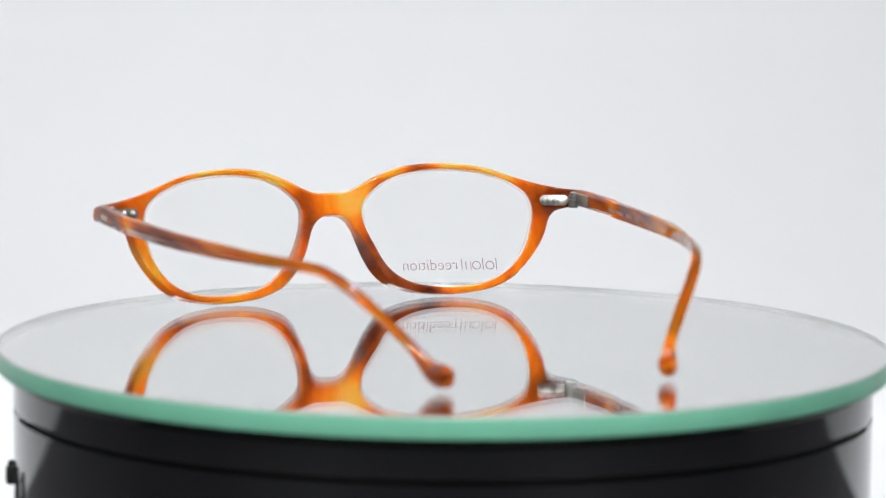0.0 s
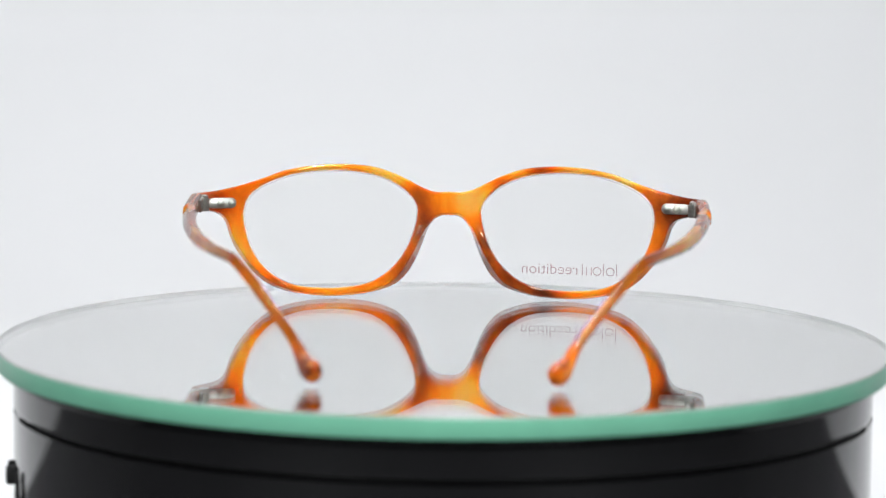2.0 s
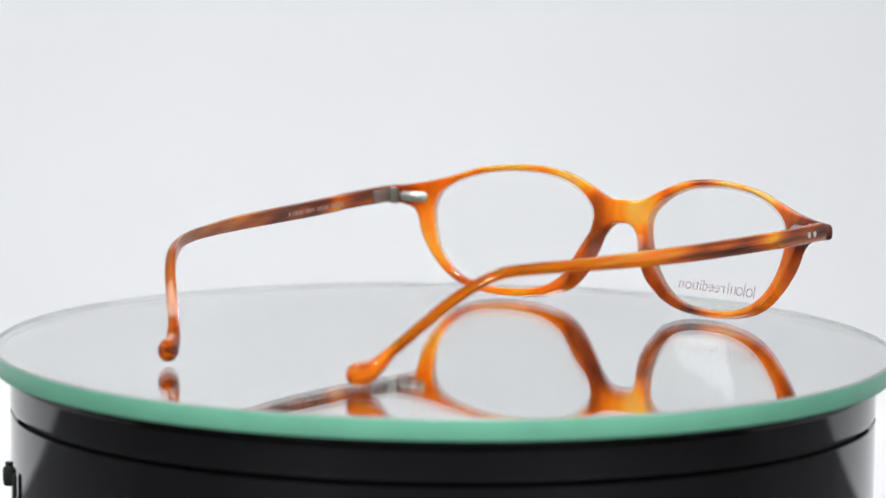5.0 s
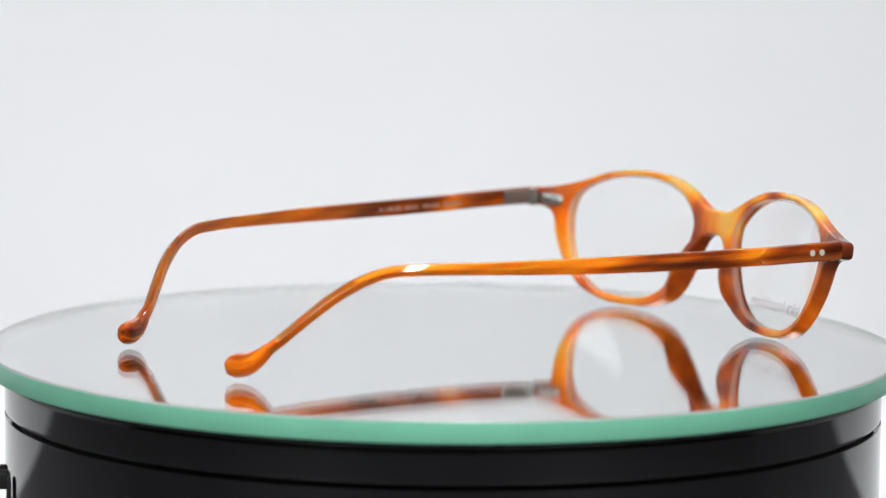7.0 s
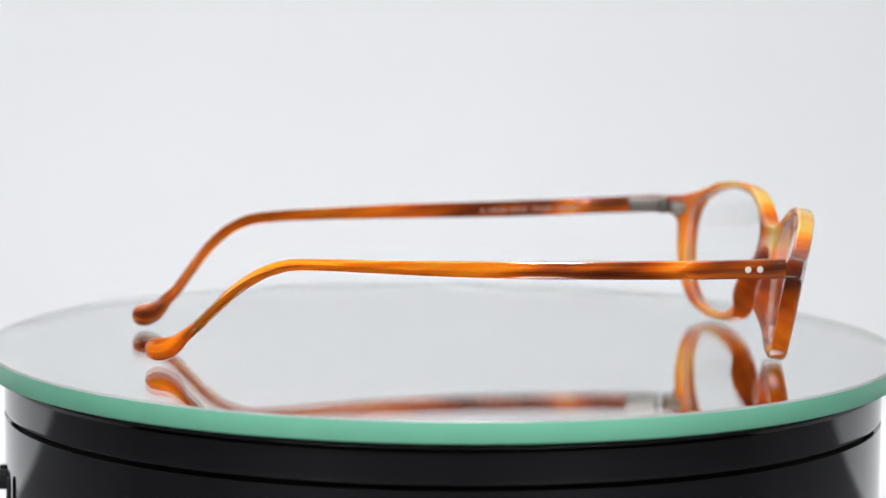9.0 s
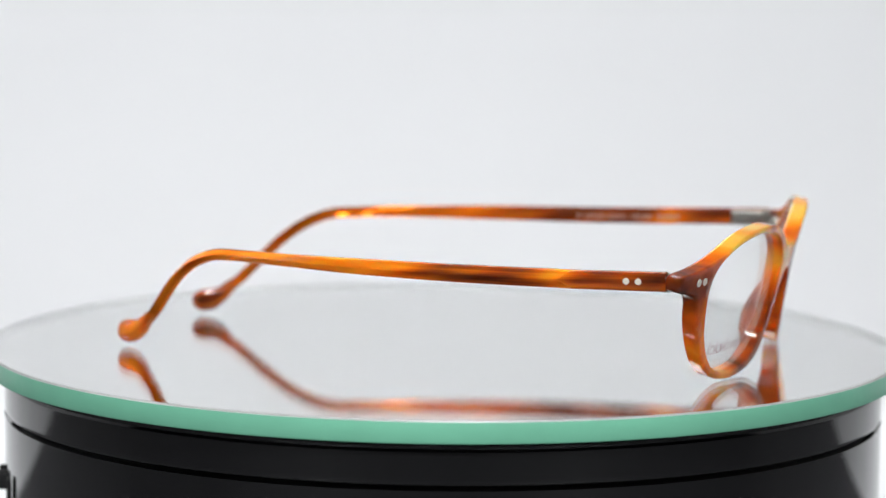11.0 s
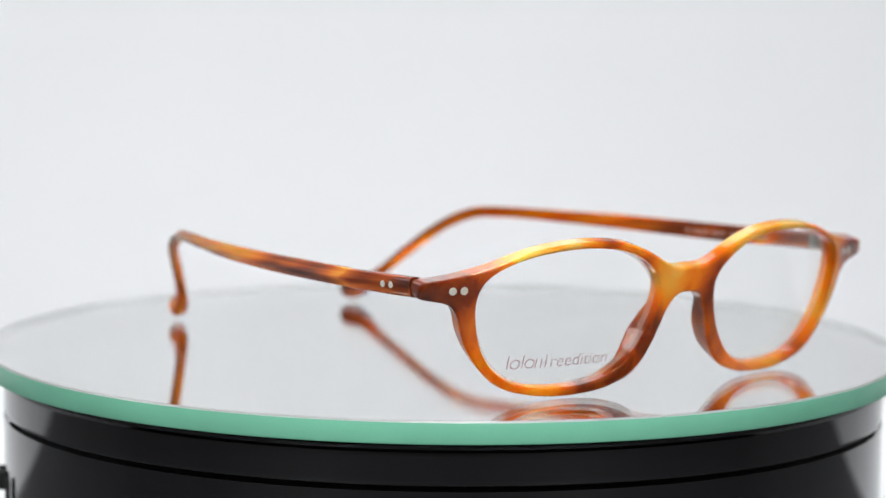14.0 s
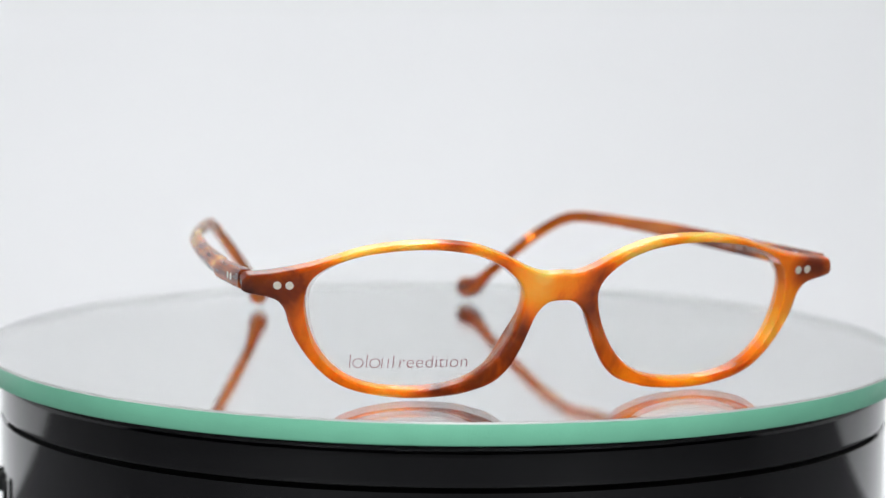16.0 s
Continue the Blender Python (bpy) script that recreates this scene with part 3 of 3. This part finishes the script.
def stadium(long, high, thick):
    """A flat plate with round ends."""
    bm = bmesh.new()
    r = high / 2
    outline = []
    for k in range(24):
        a = 2 * math.pi * k / 24 + math.pi / 24
        outline.append((math.copysign(long / 2 - r, math.cos(a)) + r * math.cos(a), r * math.sin(a)))
    loops = []
    for s, z in ((1.0, -thick / 2), (1.0, thick * 0.25), (0.96, thick * 0.42), (0.88, thick / 2)):
        loops.append([bm.verts.new((x * (1 - (1 - s) * high / long), y * s, z)) for x, y in outline])
    for a, b in zip(loops, loops[1:]):
        for k in range(24):
            j = (k + 1) % 24
            bm.faces.new((a[k], a[j], b[j], b[k]))
    bm.faces.new(loops[0])
    bm.faces.new(loops[-1])
    return bm


def turn_to(normal, side):
    z = Vector(normal).normalized()
    if abs(z.z) > 0.9:
        return Matrix.Identity(4)
    up = Vector((0, 0, 1))
    y = (up - z * up.dot(z)).normalized()
    x = y.cross(z)
    if abs(z.x) > 0.7:
        x, y = y, -x
    return Matrix((x, y, z)).transposed().to_4x4()


def temple_print(tem, side):
    """A row of small pale marks inside the temple, too small to read."""
    y = -44.0
    k = 0
    rng = random.Random(5 if side > 0 else 9)
    while y < -18:
        wide = rng.choice((0.5, 0.7, 0.9))
        if k % 6 != 5:
            x, z, hh, hw = temple_at(y, side)
            ob = part("print_mark", box((0.08e-3, wide * 1e-3, 1.0e-3)), PALE_PRINT, tem, "tiny pale printed mark", smooth=False)
            ob.matrix_basis = Matrix.Translation((side * (x - hw + 0.0) * 1e-3, y * 1e-3, (z - 0.2) * 1e-3)) @ Matrix.Rotation(side * 0.12, 4, "Z")
        y += wide + 0.35
        k += 1


def eyeglasses():
    g = tagged(new("eyeglasses"), "honey tortoiseshell eyeglasses with open temples, lying on the mirror", "eyeglasses")
    front = frame_front(g)
    for side in (1, -1):
        pane = lens(g, side)
        if side < 0:
            lens_print(pane)
        tem = temple(g, side)
        hinge = hardware(g, front, tem, side)
        temple_print(tem, side)
    # the lens keeps the hinge beside the printed lens sharp
    cam.data.dof.focus_object = hinge
    return g


studio()
DISC = turntable()
GLASSES = eyeglasses()

TURN = 11.5176  # degrees a second, clockwise seen from above
FACING = 17.5856  # the moment at which the front would face the camera


def motions():
    rows_disc, rows_glasses = [], []
    sit = pose(0.0005, 0, 0.0, 0, 0, -0.65)
    for k in range(17):
        spin = pose(0, 0, 0, 0, 0, -TURN * (k - FACING))
        rows_disc.append((float(k), pose(0, 0, -DISC_T - 0.0005) @ spin))
        rows_glasses.append((float(k), spin @ sit))
    walk(DISC, rows_disc)
    walk(GLASSES, rows_glasses)


motions()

....

* TASK OBJECTIVE
Every line above should be returned exactly; the pictures stay out.

* FULL RESPONSE
0.0 s
2.0 s
5.0 s
7.0 s
9.0 s
11.0 s
14.0 s
16.0 s
Continue the Blender Python (bpy) script that recreates this scene with part 3 of 3. This part finishes the script.
def stadium(long, high, thick):
    """A flat plate with round ends."""
    bm = bmesh.new()
    r = high / 2
    outline = []
    for k in range(24):
        a = 2 * math.pi * k / 24 + math.pi / 24
        outline.append((math.copysign(long / 2 - r, math.cos(a)) + r * math.cos(a), r * math.sin(a)))
    loops = []
    for s, z in ((1.0, -thick / 2), (1.0, thick * 0.25), (0.96, thick * 0.42), (0.88, thick / 2)):
        loops.append([bm.verts.new((x * (1 - (1 - s) * high / long), y * s, z)) for x, y in outline])
    for a, b in zip(loops, loops[1:]):
        for k in range(24):
            j = (k + 1) % 24
            bm.faces.new((a[k], a[j], b[j], b[k]))
    bm.faces.new(loops[0])
    bm.faces.new(loops[-1])
    return bm


def turn_to(normal, side):
    z = Vector(normal).normalized()
    if abs(z.z) > 0.9:
        return Matrix.Identity(4)
    up = Vector((0, 0, 1))
    y = (up - z * up.dot(z)).normalized()
    x = y.cross(z)
    if abs(z.x) > 0.7:
        x, y = y, -x
    return Matrix((x, y, z)).transposed().to_4x4()


def temple_print(tem, side):
    """A row of small pale marks inside the temple, too small to read."""
    y = -44.0
    k = 0
    rng = random.Random(5 if side > 0 else 9)
    while y < -18:
        wide = rng.choice((0.5, 0.7, 0.9))
        if k % 6 != 5:
            x, z, hh, hw = temple_at(y, side)
            ob = part("print_mark", box((0.08e-3, wide * 1e-3, 1.0e-3)), PALE_PRINT, tem, "tiny pale printed mark", smooth=False)
            ob.matrix_basis = Matrix.Translation((side * (x - hw + 0.0) * 1e-3, y * 1e-3, (z - 0.2) * 1e-3)) @ Matrix.Rotation(side * 0.12, 4, "Z")
        y += wide + 0.35
        k += 1


def eyeglasses():
    g = tagged(new("eyeglasses"), "honey tortoiseshell eyeglasses with open temples, lying on the mirror", "eyeglasses")
    front = frame_front(g)
    for side in (1, -1):
        pane = lens(g, side)
        if side < 0:
            lens_print(pane)
        tem = temple(g, side)
        hinge = hardware(g, front, tem, side)
        temple_print(tem, side)
    # the lens keeps the hinge beside the printed lens sharp
    cam.data.dof.focus_object = hinge
    return g


studio()
DISC = turntable()
GLASSES = eyeglasses()

TURN = 11.5176  # degrees a second, clockwise seen from above
FACING = 17.5856  # the moment at which the front would face the camera


def motions():
    rows_disc, rows_glasses = [], []
    sit = pose(0.0005, 0, 0.0, 0, 0, -0.65)
    for k in range(17):
        spin = pose(0, 0, 0, 0, 0, -TURN * (k - FACING))
        rows_disc.append((float(k), pose(0, 0, -DISC_T - 0.0005) @ spin))
        rows_glasses.append((float(k), spin @ sit))
    walk(DISC, rows_disc)
    walk(GLASSES, rows_glasses)


motions()